Depuis les révélations de 2012, FinFisher a amélioré ses méthodes de dissimulation et systématiquement caché ses outils derrière des serveurs proxys, configurés pour paraître inoffensifs. Mais les chercheurs du Citizen Lab ont regorgé d’ingéniosité pour les trouver.

Depuis décembre 2014, l’organisation a scanné un maximum d’adresses IPv4 pour trouver des serveurs dont certaines caractéristiques correspondaient à ce qu’ils connaissaient de FinFisher. Ils ont trouvé 135 serveurs, dont la plupart étaient des serveurs proxys qui affichaient la page d’accueil de Google ou Yahoo. Ces serveurs là, qui servent uniquement de relais intermédiaire, n’avaient aucun intérêt puisqu’ils masquaient la géolocalisation des serveurs « maîtres » sur lesquels étaient installés les outils de FinFisher. Mais aux yeux de Google et Yahoo, c’est bien l’adresse IP du serveur maître qui communique.

Première astuce :
« dis-moi mon adresse IP »

whatismyip

Lorsque Google était affiché, il suffisait d’exécuter la requête « my IP adress » (qui ne fonctionne pas avec Google France) pour que Google réponde au serveur maître, et que celui-ci renvoie la réponse au serveur relais, qui lui-même l’affichait à Citizen Lab. Ils ont ainsi pu trouver des adresses IP de serveurs maîtres installés dans différents pays, et découvrir leur géolocalisation.

Deuxième astuce :
« dis-moi quel temps il fait »

caracas-meteo

Sur Yahoo, la commande n’existe pas. Mais le service sait afficher la météo qui correspond au lieu qu’il associe à l’adresse IP de l’internaute.
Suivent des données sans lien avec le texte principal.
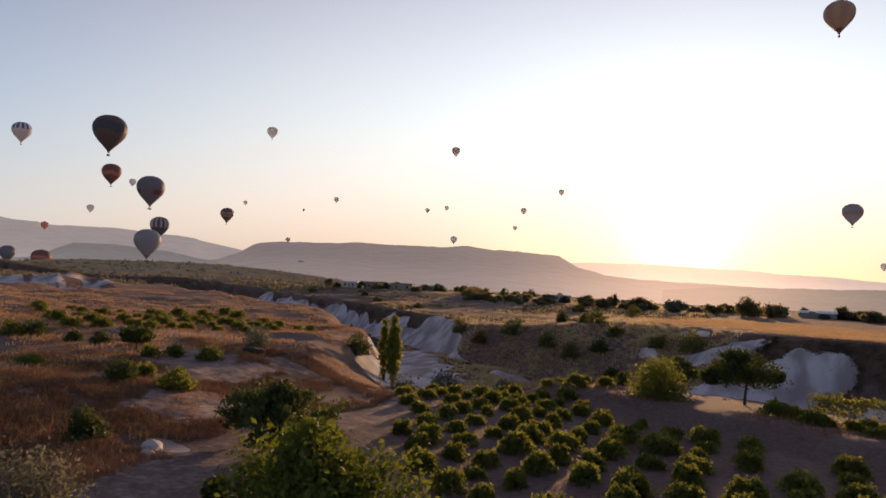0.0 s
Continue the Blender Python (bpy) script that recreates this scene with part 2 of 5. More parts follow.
PLASTER = plain("plaster", (0.52, 0.50, 0.46), 0.9, vary=0.18, scale=1.2)
STONE_WALL = plain("stone_wall", (0.33, 0.29, 0.24), 0.9, vary=0.3, scale=2.5)
ROOF_SHEET = plain("roof_sheet", (0.70, 0.71, 0.73), 0.45, vary=0.1)
YELLOW_PLASTER = plain("yellow_plaster", (0.62, 0.46, 0.14), 0.9, vary=0.15, scale=1.2)
DARK_ROOF = plain("dark_roof", (0.10, 0.085, 0.075), 0.8, vary=0.25)
POST_WOOD = plain("grey_wood", (0.30, 0.27, 0.23), 0.9, vary=0.3, scale=14)


def glass_material():
    m, n = material("tinted_glass")
    finish(n, (0.015, 0.02, 0.025), 0.08, spec=0.8)
    return m


GLASS = glass_material()


def lamp_glass():
    m, n = material("lamp_glass")
    finish(n, (0.8, 0.78, 0.72), 0.15, spec=0.7)
    return m


LAMP = lamp_glass()


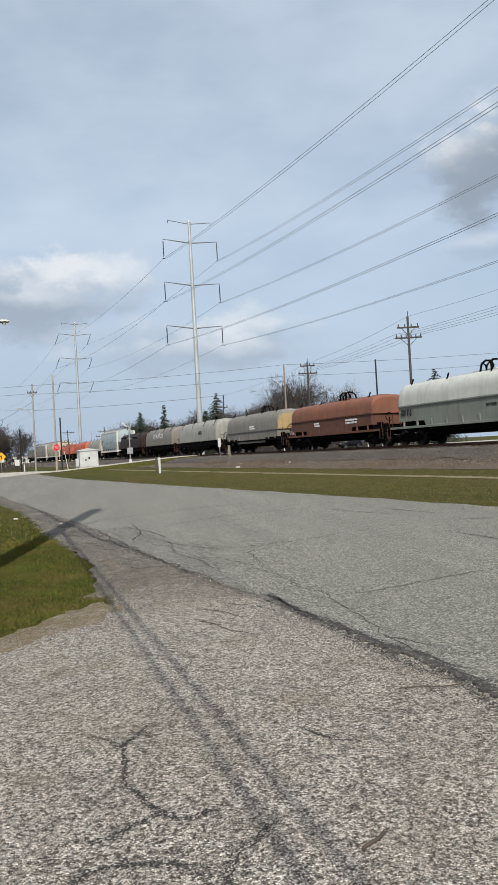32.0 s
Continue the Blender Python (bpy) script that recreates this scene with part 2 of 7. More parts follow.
    def data(self, name, material, smooth=False, bevel=0.0):
        me = bpy.data.meshes.new(name)
        me.from_pydata(self.v, [], self.f)
        bm = bmesh.new()
        bm.from_mesh(me)
        if len(bm.faces) < 4000:
            bmesh.ops.recalc_face_normals(bm, faces=bm.faces)
        if bevel:
            sharp = [e for e in bm.edges if len(e.link_faces) == 2 and e.calc_face_angle(0) > 0.5]
            bmesh.ops.bevel(bm, geom=sharp, offset=bevel, segments=2, profile=0.5, affect="EDGES", clamp_overlap=True)
        bm.to_mesh(me)
        bm.free()
        me.materials.append(material)
        if smooth:
            me.shade_smooth()
            me.set_sharp_from_angle(angle=radians(smooth if smooth > 1 else 40))
        me.update()
        return me


SINGLES = {"lettering_blocks", "end_handrail", "air_hose", "hood_door", "end_post", "underframe", "air_reservoir", "headlight", "pane", "walkway_edge", "grab_iron", "side_post", "reflector_strip", "windshield", "head_lamp", "brace", "exhaust_stack", "end_grab_rail", "yellow_strip", "door_gap", "radiator_grille", "side_skirt_panel", "nose_stripe"}


def part(name, mesh, material, parent=None, label="", smooth=False, bevel=0.0, at=None):
    """Links a Mesh as one object, under a thing or a part."""
    if name in SINGLES and isinstance(mesh, Mesh):
        pieces = mesh.islands()
        for m in pieces[1:]:
            part(name, m, material, parent, label, smooth, bevel, at)
        mesh = pieces[0]
    ob = new(name, mesh.data(name, material, smooth, bevel) if isinstance(mesh, Mesh) else mesh)
    if parent:
        ob.parent = parent
    if at is not None:
        ob.matrix_basis = at
    return tagged(ob, label) if label else ob


def thing(name, label, category, at=None, group="", kind=""):
    ob = new(name)
    if at is not None:
        ob.matrix_basis = at
    return tagged(ob, label, category, group, kind)


def lettering(name, text, size, material, parent, at, align="CENTER", thick=0.004, squeeze=1.0):
    """Built-in font letters as a mesh in their own plane, x to the right and y up."""
    cu = bpy.data.curves.new(name, "FONT")
    cu.body, cu.size, cu.align_x, cu.align_y, cu.extrude = text, size, align, "CENTER", thick
    ob = bpy.data.objects.new(name, cu)
    scene.collection.objects.link(ob)
    dg = bpy.context.evaluated_depsgraph_get()
    me = bpy.data.meshes.new_from_object(ob.evaluated_get(dg))
    bpy.data.objects.remove(ob)
    me.transform(Matrix.Diagonal((squeeze, 1, 1, 1)))
    me.materials.clear()
    me.materials.append(material)
    return part(name, me, material, parent, at=at)


def track_x(y):
    return 28.22 - 0.196 * y - (0.00018 * (y - 100) ** 2 if y > 100 else 0.0)


def track_slope(y):
    return -0.196 - (0.00036 * (y - 100) if y > 100 else 0.0)


RAIL_Z = 1.0
# ---- the surfaces of the place
def grass_ground():
    m = Nodes("grass_ground")
    big, mid, fine = m.noise(0.35, 5, 0.6), m.noise(2.4, 6, 0.65), m.noise(60, 3, 0.7)
    c = m.colors(mid, [(0.30, rgb("333a17")), (0.46, rgb("484b22")), (0.60, rgb("5c5330")), (0.80, rgb("6f6240"))])
    c = m.mix(m.ramp(big, 0.45, 0.75, 0, 0.5), c, rgb("6a6034"))
    c = m.mix(m.ramp(m.noise(9, 5, 0.7), 0.5, 0.68, 0, 0.55), c, rgb("332b18"))
    c = m.mix(m.ramp(fine, 0.3, 0.8, 0.6, 0.0), c, rgb("232a0c"))
    m.set(Base_Color=c, Roughness=0.95, Specular_IOR_Level=0.08)
    return m.bump(fine, 0.9, 0.03).mat


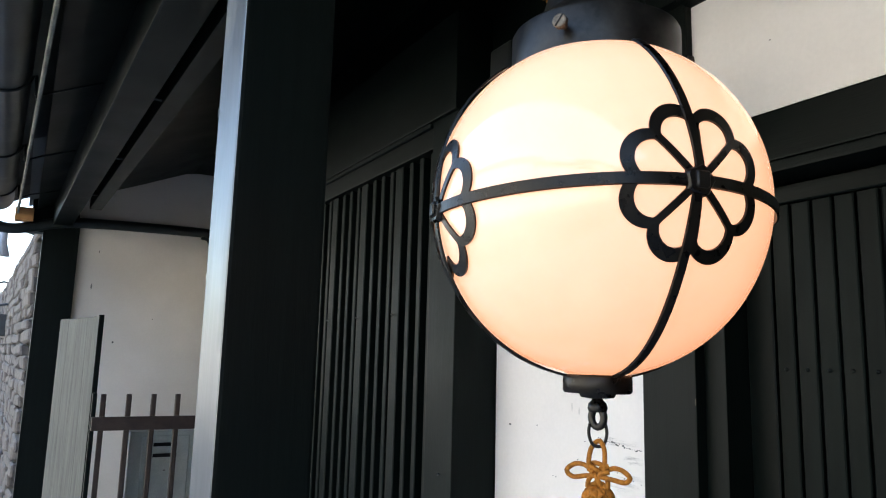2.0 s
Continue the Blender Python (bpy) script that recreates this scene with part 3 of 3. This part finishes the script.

Les chercheurs ont donc demandé à Yahoo d’afficher la météo et découvert que, par exemple, un serveur qui était censément installé en Lituanie renvoyait la météo de Caracas, au Venezuela. Un pays où les journalistes sont régulièrement persécutés. Ca ne permettait pas d’obtenir en direct l’adresse IP, mais au moins de savoir où elle était attachée.